§ **WHAT IS EXPECTED**: Would you write out the listing verbatim and skip every picture in it?

>> Start

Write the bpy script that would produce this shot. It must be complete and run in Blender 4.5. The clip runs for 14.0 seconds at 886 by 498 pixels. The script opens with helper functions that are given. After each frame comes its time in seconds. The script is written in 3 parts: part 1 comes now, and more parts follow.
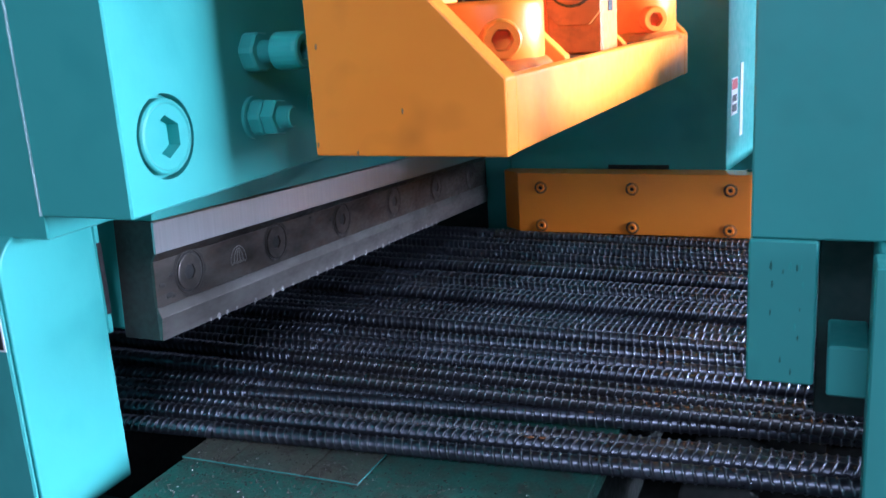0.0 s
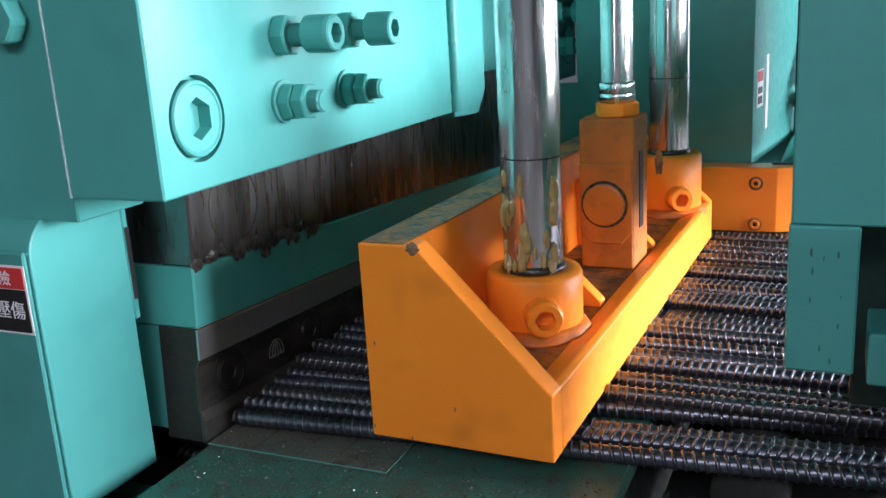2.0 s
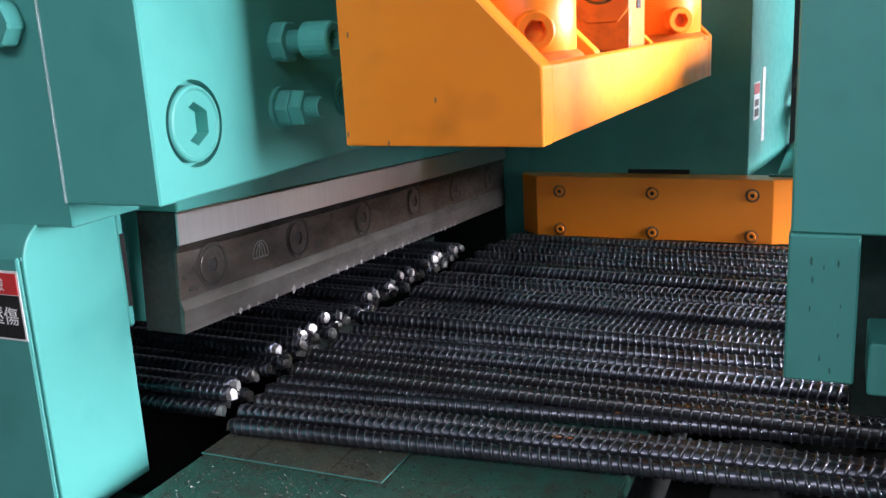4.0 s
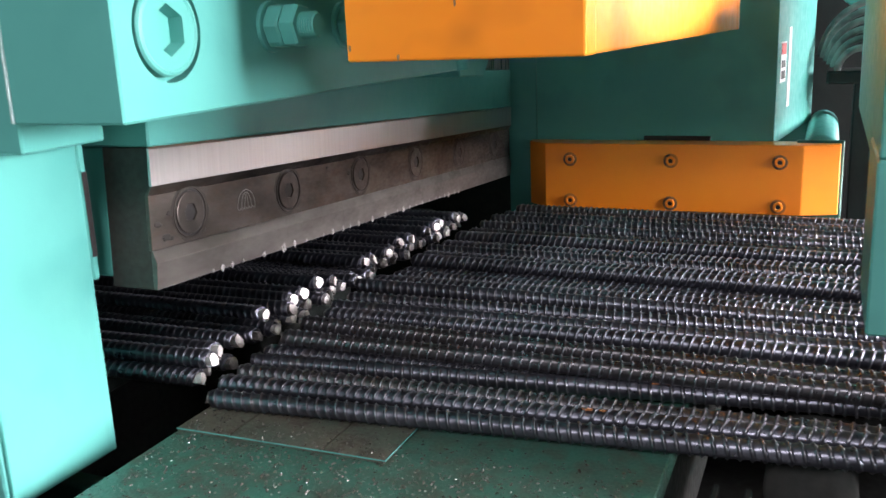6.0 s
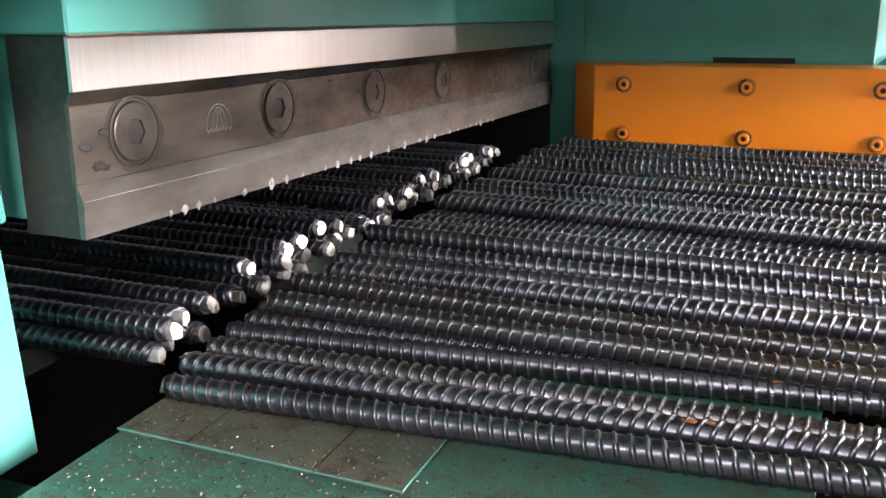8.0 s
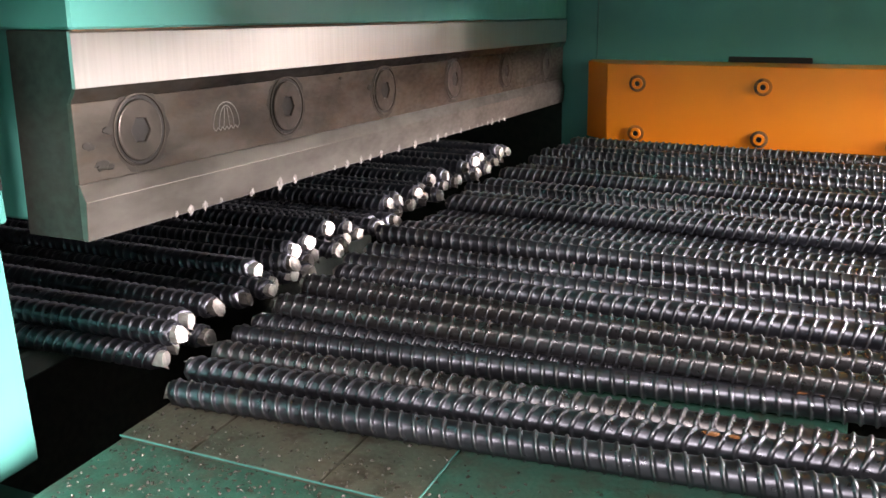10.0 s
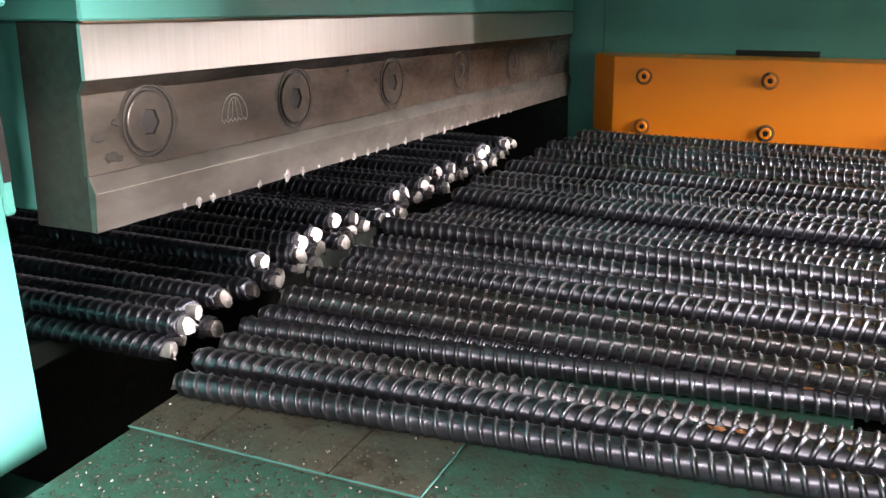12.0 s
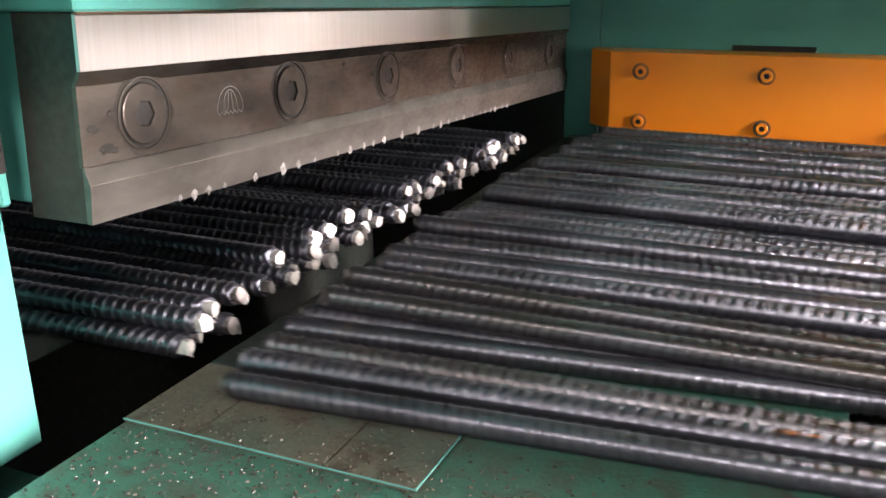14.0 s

>> End

§ **IN RESPONSE**:
Write the bpy script that would produce this shot. It must be complete and run in Blender 4.5. The clip runs for 14.0 seconds at 886 by 498 pixels. The script opens with helper functions that are given. After each frame comes its time in seconds. The script is written in 3 parts: part 1 comes now, and more parts follow.
0.0 s
2.0 s
4.0 s
6.0 s
8.0 s
10.0 s
12.0 s
14.0 s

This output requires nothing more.